**Requirements:** Give every line from the entries that contains "with".

>> START

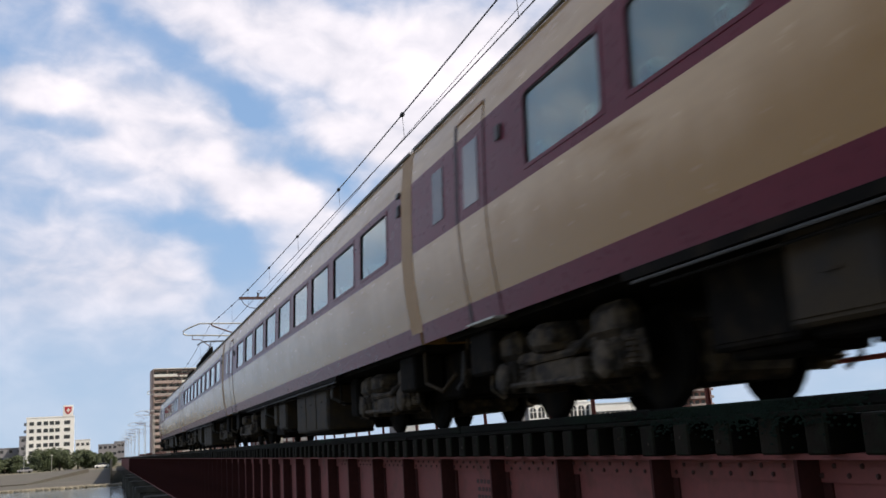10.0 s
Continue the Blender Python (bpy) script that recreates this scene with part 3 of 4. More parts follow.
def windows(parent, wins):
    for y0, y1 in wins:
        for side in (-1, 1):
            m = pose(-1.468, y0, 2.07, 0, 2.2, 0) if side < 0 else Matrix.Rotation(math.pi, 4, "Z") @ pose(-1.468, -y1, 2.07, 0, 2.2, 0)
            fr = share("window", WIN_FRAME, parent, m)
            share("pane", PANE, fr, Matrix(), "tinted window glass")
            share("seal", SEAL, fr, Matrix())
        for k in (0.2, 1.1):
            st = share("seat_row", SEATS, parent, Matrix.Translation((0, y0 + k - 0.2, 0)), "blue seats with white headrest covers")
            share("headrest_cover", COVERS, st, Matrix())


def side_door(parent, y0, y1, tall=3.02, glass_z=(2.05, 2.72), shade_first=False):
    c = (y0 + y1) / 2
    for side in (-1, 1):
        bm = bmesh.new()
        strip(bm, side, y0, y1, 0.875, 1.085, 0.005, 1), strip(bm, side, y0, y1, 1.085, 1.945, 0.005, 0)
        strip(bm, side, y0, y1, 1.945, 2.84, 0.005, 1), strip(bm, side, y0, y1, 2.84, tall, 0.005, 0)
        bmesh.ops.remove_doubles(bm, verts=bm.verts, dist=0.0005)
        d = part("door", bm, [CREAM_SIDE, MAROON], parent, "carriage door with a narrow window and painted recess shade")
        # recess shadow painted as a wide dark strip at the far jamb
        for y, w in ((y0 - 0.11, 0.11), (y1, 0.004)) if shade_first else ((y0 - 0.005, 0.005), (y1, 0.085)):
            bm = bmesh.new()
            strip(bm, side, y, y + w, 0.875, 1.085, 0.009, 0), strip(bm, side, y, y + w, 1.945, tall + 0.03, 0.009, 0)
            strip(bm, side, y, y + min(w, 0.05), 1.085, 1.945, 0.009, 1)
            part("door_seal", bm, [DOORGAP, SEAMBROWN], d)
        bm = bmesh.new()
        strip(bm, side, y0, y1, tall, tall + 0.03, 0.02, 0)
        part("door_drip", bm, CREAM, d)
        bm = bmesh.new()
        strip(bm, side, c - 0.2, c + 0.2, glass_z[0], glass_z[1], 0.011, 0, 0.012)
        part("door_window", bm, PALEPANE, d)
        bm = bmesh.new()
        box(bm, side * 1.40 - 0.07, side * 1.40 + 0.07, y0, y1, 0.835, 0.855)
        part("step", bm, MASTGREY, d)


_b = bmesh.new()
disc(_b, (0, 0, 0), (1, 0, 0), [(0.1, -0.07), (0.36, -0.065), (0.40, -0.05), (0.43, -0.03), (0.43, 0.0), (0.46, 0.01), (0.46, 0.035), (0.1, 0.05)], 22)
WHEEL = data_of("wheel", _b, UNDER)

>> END
>> START

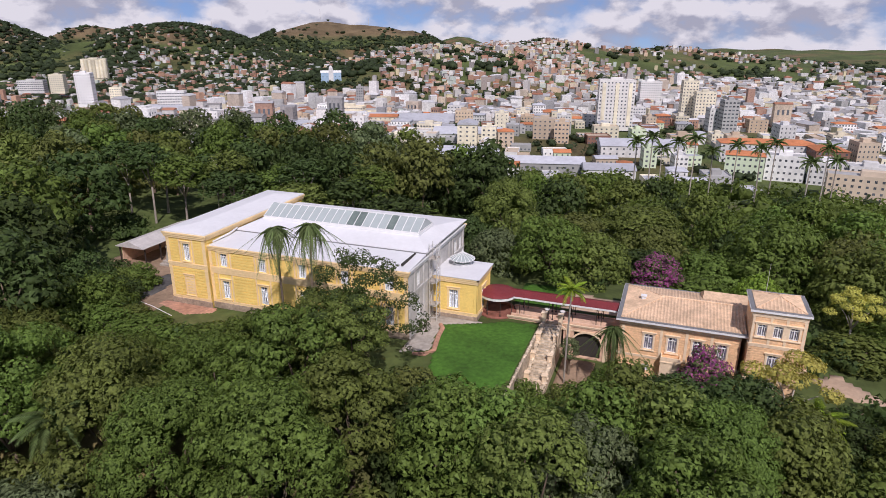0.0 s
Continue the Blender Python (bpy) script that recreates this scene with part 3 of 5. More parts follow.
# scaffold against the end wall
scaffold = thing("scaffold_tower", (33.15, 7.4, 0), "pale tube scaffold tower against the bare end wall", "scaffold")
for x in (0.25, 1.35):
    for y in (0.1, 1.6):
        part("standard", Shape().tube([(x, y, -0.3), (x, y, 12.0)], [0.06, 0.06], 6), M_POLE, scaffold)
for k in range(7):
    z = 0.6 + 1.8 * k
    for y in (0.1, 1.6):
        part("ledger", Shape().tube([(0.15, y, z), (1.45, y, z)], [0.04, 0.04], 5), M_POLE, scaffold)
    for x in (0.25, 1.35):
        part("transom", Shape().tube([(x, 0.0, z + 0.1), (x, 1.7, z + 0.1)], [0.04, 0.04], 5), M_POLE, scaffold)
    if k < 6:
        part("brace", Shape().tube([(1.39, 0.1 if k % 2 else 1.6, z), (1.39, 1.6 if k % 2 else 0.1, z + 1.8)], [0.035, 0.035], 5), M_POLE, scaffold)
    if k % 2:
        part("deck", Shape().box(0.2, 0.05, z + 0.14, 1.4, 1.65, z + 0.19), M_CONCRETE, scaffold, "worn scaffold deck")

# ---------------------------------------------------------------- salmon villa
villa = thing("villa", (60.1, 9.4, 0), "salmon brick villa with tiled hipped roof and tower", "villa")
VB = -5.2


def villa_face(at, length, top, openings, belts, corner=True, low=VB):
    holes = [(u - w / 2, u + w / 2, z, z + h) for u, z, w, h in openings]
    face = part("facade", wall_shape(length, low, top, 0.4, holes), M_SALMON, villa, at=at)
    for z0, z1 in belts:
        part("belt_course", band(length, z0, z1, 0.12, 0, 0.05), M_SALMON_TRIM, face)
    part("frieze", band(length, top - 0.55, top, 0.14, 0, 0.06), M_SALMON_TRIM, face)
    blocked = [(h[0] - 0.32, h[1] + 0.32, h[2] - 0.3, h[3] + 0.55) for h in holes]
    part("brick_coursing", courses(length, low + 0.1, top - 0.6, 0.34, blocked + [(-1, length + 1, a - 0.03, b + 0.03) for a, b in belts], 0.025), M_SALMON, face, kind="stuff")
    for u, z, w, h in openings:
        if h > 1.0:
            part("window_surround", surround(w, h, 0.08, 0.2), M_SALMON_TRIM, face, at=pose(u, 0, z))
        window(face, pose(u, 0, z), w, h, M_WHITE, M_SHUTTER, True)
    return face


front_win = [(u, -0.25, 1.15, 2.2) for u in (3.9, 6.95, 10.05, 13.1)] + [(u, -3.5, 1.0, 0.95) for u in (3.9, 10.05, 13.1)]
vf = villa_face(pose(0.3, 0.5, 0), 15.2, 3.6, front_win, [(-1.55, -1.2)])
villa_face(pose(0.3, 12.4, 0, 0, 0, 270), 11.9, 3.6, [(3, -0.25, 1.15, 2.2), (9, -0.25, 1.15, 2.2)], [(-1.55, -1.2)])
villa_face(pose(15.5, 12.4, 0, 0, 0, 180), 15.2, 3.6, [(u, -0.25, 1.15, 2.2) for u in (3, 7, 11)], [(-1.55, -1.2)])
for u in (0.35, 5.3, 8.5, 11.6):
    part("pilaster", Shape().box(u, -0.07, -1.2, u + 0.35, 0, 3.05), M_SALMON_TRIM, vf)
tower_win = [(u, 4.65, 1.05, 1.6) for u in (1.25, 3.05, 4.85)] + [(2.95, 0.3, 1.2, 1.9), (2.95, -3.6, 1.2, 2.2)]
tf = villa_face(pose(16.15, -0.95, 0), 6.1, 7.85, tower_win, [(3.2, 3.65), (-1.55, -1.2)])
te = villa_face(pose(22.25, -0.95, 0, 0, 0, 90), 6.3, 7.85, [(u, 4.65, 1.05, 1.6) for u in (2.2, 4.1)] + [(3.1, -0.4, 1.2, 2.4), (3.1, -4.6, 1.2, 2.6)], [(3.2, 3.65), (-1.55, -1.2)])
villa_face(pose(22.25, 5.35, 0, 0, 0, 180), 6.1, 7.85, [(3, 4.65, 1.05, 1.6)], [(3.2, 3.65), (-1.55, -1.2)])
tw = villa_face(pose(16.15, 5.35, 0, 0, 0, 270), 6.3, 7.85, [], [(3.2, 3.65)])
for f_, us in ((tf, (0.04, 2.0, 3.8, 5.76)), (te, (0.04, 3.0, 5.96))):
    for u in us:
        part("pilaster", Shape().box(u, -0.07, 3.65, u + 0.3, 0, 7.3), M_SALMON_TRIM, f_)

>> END
>> START

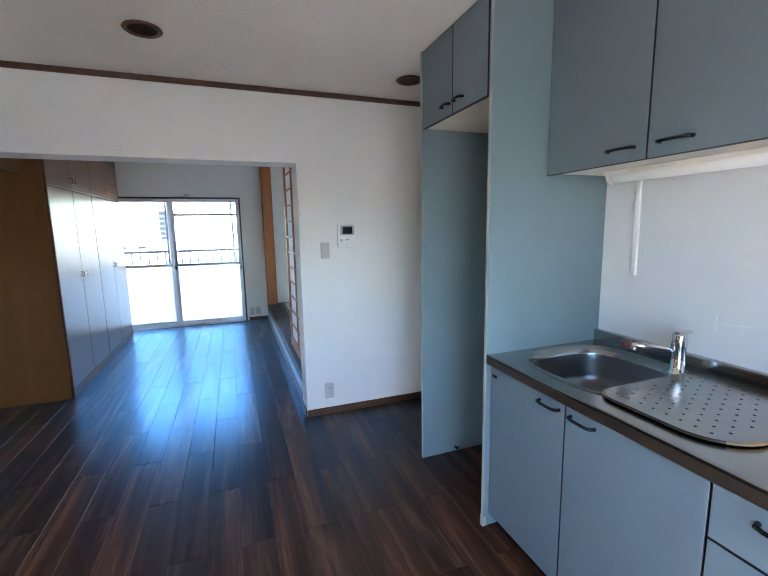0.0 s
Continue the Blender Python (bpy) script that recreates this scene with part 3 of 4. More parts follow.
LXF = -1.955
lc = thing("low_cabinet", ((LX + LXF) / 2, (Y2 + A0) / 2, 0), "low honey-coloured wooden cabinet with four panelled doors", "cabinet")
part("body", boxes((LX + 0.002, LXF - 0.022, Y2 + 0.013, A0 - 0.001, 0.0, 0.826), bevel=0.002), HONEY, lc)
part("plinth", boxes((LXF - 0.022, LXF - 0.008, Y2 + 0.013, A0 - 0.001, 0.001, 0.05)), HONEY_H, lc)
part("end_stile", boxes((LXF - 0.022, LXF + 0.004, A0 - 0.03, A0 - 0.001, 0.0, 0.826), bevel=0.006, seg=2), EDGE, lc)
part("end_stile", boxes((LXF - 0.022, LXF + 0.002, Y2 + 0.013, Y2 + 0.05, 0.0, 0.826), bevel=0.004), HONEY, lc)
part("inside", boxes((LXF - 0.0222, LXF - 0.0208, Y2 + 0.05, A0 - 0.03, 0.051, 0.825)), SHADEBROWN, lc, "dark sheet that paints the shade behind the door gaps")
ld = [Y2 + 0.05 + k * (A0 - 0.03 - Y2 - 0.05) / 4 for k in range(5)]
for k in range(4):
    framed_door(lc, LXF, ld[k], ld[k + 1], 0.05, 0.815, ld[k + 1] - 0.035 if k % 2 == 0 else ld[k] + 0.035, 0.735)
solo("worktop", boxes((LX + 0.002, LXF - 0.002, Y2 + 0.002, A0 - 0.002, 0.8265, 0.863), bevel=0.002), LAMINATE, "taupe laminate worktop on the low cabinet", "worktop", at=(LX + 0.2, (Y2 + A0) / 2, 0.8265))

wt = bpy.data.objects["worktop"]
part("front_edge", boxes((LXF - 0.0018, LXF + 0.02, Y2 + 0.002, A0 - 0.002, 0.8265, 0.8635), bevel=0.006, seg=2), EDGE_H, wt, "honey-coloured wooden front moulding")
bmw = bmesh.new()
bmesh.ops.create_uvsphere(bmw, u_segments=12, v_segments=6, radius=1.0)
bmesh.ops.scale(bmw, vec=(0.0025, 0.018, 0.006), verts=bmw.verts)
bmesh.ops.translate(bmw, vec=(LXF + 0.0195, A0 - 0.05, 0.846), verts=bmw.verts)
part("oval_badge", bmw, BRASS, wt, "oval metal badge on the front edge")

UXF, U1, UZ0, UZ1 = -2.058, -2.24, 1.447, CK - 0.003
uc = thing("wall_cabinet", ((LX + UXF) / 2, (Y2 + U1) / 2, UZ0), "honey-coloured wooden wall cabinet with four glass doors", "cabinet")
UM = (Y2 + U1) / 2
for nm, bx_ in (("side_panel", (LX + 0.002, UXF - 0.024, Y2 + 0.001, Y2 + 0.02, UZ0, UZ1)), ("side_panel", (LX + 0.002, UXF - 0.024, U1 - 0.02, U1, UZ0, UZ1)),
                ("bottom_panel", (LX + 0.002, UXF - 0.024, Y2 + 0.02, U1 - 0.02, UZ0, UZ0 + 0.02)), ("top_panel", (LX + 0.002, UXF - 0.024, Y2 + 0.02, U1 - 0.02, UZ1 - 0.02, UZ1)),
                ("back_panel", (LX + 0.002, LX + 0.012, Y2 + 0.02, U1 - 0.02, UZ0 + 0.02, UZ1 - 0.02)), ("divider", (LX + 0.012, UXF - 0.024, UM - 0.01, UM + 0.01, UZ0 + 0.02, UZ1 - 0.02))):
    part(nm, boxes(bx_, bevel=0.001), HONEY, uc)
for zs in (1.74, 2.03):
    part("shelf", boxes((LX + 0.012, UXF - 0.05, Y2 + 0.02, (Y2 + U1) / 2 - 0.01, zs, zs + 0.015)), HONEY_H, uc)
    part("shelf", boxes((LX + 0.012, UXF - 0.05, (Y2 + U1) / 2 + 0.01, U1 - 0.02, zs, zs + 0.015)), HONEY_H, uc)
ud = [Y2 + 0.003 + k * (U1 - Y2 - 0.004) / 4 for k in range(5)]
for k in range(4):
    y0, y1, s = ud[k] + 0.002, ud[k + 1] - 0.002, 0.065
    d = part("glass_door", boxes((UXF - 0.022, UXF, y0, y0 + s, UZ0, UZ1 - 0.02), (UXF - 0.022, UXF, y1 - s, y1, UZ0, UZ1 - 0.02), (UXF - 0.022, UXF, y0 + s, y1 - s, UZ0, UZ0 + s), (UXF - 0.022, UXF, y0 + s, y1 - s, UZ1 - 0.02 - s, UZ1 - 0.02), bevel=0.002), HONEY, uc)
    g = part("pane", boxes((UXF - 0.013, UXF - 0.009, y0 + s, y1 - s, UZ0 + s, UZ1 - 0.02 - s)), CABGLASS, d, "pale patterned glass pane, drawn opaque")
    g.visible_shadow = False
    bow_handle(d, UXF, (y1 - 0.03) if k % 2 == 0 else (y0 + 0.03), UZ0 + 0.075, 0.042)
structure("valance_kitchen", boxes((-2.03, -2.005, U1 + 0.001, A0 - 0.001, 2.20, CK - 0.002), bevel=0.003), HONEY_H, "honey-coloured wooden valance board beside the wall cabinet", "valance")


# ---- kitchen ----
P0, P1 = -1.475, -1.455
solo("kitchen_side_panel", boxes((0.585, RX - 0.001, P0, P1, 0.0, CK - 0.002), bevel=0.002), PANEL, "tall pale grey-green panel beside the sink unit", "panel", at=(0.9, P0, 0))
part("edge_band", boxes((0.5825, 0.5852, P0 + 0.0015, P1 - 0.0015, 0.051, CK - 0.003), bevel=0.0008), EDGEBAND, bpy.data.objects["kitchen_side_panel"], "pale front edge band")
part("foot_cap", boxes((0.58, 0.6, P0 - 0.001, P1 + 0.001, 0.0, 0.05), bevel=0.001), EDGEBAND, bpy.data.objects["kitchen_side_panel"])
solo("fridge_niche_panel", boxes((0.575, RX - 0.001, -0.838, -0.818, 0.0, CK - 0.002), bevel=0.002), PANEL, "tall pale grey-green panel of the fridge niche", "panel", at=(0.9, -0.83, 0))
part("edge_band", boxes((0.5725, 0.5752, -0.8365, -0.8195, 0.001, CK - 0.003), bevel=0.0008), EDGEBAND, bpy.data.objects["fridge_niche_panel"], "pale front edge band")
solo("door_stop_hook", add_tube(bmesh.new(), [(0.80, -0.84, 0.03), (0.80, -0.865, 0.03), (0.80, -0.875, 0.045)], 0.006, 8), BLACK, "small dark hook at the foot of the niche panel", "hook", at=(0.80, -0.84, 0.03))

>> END

**Solution:**
Continue the Blender Python (bpy) script that recreates this scene with part 3 of 4. More parts follow.
            st = share("seat_row", SEATS, parent, Matrix.Translation((0, y0 + k - 0.2, 0)), "blue seats with white headrest covers")
        d = part("door", bm, [CREAM_SIDE, MAROON], parent, "carriage door with a narrow window and painted recess shade")
Continue the Blender Python (bpy) script that recreates this scene with part 3 of 5. More parts follow.
villa = thing("villa", (60.1, 9.4, 0), "salmon brick villa with tiled hipped roof and tower", "villa")
Continue the Blender Python (bpy) script that recreates this scene with part 3 of 4. More parts follow.
lc = thing("low_cabinet", ((LX + LXF) / 2, (Y2 + A0) / 2, 0), "low honey-coloured wooden cabinet with four panelled doors", "cabinet")
uc = thing("wall_cabinet", ((LX + UXF) / 2, (Y2 + U1) / 2, UZ0), "honey-coloured wooden wall cabinet with four glass doors", "cabinet")